- AIM -
Go through the material and tally the lines containing the string "that". Give the total alone.

- EXTRACTED MATERIAL -
---*---
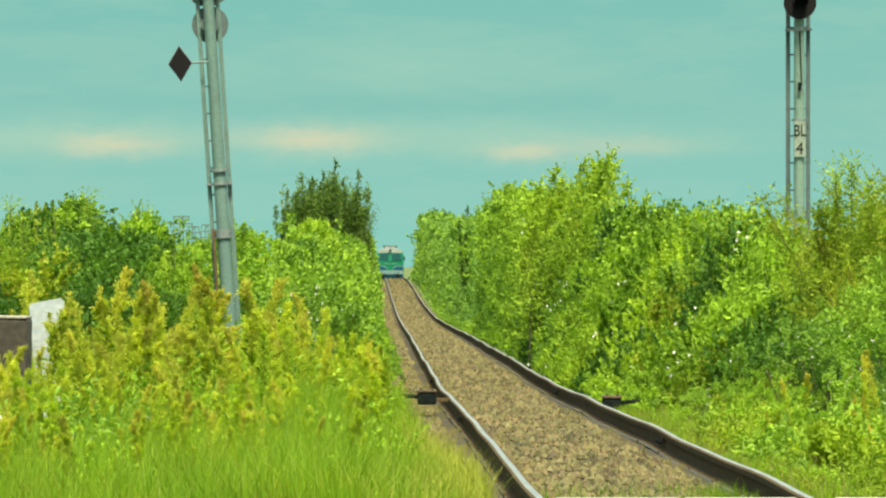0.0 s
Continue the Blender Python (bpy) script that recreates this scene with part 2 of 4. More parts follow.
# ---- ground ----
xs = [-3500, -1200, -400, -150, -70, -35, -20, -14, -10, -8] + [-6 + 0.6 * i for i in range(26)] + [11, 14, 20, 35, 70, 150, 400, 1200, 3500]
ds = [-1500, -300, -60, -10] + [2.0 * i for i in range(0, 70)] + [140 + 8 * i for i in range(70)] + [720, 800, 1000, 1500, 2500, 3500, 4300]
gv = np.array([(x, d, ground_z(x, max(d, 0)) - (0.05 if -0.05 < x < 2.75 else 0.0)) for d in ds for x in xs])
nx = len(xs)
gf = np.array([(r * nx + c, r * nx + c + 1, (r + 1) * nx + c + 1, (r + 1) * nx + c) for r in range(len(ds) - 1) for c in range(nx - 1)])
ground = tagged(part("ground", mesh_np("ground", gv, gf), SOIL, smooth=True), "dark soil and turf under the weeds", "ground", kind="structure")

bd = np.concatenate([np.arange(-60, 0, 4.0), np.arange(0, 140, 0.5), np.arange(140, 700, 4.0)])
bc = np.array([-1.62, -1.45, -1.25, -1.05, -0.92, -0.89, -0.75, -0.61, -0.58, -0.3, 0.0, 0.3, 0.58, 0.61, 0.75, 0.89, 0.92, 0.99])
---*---
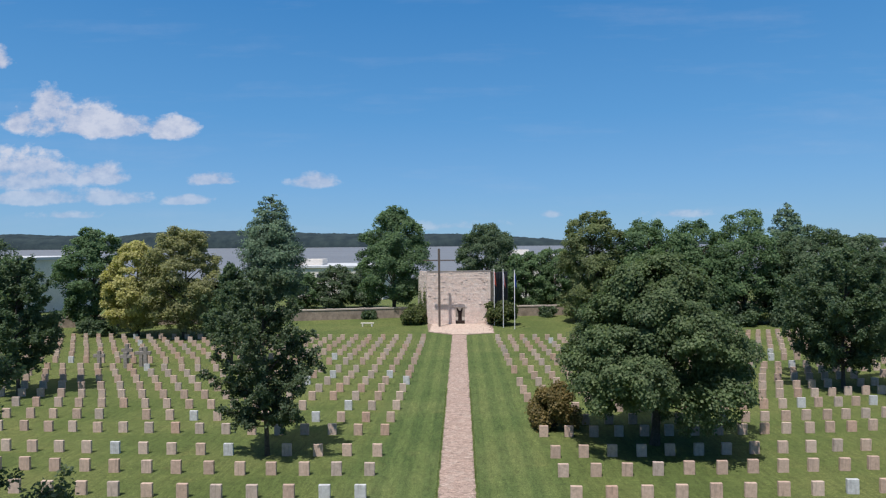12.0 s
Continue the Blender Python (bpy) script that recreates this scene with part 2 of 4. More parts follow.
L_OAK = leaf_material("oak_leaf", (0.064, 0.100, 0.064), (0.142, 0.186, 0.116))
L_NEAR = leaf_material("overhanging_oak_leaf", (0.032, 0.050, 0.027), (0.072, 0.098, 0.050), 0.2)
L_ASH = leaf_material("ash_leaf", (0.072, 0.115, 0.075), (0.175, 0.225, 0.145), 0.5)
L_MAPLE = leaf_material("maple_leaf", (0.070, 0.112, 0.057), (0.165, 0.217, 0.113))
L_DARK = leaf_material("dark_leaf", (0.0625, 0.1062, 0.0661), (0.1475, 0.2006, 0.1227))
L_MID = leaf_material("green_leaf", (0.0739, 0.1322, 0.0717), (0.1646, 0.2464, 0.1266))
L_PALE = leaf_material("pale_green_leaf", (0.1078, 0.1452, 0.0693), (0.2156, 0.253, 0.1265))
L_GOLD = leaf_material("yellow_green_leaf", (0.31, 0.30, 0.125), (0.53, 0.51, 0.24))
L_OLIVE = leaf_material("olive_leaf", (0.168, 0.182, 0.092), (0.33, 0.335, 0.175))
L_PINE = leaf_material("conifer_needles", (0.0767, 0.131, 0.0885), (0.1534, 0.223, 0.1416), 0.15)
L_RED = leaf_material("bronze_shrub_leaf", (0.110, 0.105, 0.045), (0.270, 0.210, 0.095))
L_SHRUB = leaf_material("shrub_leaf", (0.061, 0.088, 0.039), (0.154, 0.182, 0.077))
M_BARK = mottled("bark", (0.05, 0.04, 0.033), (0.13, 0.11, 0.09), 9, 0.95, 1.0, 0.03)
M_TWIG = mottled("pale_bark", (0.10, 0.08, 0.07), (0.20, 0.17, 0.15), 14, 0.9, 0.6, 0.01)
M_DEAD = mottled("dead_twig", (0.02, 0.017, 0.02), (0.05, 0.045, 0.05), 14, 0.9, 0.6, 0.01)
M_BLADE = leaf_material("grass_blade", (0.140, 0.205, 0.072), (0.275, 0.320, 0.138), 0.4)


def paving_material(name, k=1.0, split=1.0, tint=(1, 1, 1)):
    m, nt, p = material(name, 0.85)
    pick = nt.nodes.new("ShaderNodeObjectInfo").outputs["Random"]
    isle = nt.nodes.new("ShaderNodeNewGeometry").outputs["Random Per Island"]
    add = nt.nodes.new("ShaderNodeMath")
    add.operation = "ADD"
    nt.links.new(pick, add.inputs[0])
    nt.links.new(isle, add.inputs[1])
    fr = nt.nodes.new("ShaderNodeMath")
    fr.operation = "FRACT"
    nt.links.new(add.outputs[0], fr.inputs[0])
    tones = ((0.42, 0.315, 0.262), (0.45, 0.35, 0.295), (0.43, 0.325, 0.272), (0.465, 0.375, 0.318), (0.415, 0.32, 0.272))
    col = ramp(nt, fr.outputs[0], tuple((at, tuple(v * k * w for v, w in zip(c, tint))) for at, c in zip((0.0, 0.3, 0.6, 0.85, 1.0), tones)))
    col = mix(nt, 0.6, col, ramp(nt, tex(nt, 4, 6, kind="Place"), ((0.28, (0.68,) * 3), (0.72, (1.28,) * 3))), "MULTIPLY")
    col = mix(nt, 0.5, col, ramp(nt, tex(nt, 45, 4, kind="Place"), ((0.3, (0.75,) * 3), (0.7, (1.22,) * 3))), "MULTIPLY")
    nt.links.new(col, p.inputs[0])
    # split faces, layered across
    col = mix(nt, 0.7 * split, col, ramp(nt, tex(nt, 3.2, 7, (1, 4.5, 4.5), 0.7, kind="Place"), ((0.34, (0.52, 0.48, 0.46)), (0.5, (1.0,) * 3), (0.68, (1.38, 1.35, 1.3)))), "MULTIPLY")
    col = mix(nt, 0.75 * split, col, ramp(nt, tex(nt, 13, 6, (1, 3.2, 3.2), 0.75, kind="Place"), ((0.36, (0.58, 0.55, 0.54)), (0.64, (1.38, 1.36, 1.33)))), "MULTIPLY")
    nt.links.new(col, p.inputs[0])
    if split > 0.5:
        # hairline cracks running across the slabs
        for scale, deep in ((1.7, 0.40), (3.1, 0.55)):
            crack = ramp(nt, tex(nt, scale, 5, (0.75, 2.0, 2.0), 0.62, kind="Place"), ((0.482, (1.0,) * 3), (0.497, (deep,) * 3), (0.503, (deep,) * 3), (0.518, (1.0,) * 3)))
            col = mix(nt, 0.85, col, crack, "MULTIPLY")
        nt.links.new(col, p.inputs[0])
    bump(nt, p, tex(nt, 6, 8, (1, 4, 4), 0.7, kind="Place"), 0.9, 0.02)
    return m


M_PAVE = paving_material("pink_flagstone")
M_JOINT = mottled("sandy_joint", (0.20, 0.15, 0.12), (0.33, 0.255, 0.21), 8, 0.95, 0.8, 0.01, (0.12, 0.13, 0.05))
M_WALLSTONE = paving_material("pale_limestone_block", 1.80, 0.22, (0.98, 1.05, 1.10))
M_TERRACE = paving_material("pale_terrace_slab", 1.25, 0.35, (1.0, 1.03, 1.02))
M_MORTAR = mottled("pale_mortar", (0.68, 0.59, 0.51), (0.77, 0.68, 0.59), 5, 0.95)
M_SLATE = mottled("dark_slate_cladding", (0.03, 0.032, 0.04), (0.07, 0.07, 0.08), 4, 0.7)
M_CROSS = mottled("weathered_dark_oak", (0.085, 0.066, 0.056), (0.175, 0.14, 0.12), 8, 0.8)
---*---
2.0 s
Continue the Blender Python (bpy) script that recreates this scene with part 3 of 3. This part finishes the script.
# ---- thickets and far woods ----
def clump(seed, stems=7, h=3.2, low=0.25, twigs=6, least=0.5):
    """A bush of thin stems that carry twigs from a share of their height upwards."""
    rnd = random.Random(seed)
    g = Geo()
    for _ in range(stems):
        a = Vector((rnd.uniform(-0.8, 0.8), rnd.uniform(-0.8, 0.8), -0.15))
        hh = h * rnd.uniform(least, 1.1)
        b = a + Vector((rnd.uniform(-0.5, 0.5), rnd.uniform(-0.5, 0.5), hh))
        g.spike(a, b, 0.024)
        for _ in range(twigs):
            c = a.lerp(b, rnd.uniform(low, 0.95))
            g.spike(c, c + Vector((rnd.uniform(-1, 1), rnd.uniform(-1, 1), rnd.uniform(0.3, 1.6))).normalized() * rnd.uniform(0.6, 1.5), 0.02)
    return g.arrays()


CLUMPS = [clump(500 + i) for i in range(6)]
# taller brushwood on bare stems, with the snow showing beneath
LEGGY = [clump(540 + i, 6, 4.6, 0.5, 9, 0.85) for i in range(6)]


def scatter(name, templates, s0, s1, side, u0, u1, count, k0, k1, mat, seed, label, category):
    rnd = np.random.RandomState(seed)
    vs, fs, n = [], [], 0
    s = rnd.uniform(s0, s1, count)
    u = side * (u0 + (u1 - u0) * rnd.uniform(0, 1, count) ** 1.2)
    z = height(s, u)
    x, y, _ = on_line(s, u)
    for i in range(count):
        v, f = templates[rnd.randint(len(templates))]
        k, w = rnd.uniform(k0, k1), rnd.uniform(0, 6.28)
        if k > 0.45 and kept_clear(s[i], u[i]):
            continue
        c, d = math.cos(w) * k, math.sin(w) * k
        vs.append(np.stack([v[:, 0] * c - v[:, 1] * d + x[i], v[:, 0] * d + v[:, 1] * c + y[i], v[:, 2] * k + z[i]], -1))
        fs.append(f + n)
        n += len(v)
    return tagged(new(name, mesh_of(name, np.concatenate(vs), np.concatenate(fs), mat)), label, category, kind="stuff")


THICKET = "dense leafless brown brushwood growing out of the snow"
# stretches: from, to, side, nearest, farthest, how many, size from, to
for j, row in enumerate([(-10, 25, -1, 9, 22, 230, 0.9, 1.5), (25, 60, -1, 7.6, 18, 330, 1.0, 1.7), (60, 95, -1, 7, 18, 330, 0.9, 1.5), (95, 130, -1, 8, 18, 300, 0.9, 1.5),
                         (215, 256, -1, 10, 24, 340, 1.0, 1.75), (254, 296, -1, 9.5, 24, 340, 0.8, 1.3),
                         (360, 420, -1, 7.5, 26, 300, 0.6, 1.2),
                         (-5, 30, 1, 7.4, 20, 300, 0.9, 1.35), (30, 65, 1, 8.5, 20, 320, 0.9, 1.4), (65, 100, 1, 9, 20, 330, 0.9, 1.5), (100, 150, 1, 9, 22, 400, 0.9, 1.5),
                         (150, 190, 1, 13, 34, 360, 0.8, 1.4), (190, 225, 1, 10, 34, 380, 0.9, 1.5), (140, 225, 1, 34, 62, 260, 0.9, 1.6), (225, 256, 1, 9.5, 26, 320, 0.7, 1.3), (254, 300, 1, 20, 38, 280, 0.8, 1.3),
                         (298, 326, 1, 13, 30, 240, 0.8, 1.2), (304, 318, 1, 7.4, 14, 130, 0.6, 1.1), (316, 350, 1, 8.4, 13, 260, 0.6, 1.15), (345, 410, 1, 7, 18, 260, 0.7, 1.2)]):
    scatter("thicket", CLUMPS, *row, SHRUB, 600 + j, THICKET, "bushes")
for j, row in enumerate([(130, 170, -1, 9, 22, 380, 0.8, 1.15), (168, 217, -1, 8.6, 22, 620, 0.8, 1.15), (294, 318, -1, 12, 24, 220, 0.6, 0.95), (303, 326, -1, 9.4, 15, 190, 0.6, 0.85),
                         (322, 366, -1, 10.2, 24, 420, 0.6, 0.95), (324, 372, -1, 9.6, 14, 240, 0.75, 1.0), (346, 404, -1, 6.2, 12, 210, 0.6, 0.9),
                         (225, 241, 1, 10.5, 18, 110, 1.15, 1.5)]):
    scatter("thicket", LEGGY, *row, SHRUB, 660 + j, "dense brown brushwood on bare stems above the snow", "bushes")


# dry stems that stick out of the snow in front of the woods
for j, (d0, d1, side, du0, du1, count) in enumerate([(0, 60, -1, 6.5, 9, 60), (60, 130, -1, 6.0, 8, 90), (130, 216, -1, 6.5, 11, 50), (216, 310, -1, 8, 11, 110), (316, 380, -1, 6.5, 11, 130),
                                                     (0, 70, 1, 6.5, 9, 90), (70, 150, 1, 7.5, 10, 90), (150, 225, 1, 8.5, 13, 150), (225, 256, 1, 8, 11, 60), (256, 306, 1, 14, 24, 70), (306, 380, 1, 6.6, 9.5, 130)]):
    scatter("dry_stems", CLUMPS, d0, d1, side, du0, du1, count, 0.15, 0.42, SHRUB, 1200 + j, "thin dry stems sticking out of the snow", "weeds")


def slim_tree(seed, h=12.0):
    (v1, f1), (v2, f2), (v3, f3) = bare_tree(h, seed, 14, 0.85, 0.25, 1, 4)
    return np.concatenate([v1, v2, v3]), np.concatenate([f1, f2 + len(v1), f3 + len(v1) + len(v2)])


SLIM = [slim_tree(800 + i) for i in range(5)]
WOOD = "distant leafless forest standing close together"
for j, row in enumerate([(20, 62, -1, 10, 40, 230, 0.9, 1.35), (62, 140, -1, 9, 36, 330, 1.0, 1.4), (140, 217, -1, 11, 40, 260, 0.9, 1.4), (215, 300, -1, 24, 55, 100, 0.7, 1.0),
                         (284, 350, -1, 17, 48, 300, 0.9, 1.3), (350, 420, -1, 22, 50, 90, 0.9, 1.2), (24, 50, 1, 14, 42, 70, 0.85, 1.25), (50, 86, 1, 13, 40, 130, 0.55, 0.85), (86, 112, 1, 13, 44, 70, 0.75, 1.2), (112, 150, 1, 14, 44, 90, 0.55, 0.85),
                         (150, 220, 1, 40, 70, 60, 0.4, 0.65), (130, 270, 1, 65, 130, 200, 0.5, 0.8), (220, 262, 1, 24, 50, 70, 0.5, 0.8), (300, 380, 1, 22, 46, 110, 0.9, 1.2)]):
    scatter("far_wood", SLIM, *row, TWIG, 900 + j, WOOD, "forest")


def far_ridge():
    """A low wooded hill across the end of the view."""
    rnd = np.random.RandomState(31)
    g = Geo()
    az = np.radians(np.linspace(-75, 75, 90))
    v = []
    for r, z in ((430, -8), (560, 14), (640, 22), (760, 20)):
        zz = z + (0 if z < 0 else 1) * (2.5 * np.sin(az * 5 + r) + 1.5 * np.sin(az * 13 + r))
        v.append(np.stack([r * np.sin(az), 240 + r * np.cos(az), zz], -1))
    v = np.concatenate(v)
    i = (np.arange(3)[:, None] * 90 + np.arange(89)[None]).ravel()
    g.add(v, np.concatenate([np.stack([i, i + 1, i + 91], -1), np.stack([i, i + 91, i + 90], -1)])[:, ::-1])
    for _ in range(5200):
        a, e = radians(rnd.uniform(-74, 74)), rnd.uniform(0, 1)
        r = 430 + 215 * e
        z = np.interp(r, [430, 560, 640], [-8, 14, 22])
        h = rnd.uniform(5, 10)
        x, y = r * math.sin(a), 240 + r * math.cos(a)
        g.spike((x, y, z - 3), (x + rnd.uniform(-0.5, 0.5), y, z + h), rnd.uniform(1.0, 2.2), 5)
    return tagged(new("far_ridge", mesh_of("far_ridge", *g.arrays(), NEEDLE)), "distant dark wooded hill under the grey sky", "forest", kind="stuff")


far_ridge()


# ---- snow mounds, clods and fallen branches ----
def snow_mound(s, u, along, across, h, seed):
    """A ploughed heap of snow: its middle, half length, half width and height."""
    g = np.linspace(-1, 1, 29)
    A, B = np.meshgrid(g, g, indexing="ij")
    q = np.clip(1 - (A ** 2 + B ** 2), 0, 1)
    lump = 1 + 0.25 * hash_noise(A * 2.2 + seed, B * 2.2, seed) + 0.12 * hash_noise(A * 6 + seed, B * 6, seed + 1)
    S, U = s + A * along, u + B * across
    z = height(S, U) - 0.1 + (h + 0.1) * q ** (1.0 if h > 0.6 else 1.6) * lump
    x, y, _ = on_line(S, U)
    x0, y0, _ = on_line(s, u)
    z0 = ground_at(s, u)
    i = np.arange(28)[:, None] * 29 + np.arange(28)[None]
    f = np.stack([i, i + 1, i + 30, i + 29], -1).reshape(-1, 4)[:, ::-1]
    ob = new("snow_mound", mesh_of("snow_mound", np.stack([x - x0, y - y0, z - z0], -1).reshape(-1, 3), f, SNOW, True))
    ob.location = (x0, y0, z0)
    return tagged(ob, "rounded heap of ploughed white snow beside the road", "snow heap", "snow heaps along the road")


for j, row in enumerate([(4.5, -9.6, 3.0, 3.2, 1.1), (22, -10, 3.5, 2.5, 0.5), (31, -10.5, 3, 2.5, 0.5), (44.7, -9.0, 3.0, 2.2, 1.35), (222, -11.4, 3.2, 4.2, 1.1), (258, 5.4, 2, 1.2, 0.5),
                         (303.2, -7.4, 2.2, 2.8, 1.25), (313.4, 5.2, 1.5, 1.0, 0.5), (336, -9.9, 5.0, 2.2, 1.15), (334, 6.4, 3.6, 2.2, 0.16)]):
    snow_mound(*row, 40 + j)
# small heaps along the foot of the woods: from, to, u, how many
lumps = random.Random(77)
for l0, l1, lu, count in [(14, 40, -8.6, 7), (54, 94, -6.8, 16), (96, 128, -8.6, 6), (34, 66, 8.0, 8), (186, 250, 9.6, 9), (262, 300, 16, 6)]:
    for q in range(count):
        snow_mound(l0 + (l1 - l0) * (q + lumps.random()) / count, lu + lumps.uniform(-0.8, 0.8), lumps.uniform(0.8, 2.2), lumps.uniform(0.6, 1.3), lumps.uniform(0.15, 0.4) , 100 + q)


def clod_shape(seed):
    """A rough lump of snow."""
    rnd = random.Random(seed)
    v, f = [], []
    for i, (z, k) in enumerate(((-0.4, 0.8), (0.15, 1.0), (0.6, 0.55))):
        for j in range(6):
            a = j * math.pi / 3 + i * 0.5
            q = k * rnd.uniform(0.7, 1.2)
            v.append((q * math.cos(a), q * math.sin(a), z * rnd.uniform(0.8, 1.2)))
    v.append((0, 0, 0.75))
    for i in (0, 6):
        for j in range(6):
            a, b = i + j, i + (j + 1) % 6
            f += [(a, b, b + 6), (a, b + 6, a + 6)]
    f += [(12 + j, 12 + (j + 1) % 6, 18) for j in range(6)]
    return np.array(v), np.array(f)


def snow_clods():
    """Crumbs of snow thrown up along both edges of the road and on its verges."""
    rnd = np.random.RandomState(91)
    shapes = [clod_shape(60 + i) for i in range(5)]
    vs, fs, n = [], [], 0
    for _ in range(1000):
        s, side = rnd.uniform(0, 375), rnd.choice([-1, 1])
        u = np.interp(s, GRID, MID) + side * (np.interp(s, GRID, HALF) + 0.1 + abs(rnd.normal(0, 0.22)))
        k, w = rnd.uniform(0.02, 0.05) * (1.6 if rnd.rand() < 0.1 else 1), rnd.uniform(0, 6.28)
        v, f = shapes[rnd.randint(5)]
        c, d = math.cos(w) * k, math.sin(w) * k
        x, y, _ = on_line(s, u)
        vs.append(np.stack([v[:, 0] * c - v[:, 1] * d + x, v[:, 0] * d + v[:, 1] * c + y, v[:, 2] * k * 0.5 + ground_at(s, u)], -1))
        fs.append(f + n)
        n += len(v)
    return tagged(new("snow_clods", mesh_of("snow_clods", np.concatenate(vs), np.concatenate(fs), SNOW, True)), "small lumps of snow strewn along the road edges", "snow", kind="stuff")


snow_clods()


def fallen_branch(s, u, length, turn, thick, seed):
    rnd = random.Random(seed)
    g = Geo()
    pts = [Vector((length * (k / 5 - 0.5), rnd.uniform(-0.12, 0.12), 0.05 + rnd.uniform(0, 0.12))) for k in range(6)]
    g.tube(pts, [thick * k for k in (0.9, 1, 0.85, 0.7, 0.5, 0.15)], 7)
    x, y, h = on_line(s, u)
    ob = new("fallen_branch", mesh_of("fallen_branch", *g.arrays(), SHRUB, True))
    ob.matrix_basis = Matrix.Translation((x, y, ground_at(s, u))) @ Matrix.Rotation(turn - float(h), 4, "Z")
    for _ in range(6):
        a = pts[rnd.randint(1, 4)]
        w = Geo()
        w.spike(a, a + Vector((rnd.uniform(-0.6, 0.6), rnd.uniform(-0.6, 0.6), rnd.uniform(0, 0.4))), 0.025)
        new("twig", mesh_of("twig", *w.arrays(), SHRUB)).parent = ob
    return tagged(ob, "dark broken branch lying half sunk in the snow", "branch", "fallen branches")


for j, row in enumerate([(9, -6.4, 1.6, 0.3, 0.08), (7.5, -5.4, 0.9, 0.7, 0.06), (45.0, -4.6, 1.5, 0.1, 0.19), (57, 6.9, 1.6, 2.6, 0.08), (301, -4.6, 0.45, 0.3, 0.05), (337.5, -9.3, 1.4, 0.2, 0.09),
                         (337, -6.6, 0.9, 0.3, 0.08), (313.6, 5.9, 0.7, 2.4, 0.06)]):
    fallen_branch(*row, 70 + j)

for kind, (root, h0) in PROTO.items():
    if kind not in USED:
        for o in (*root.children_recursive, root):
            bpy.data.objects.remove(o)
---*---
- COMPLETED TASK -
5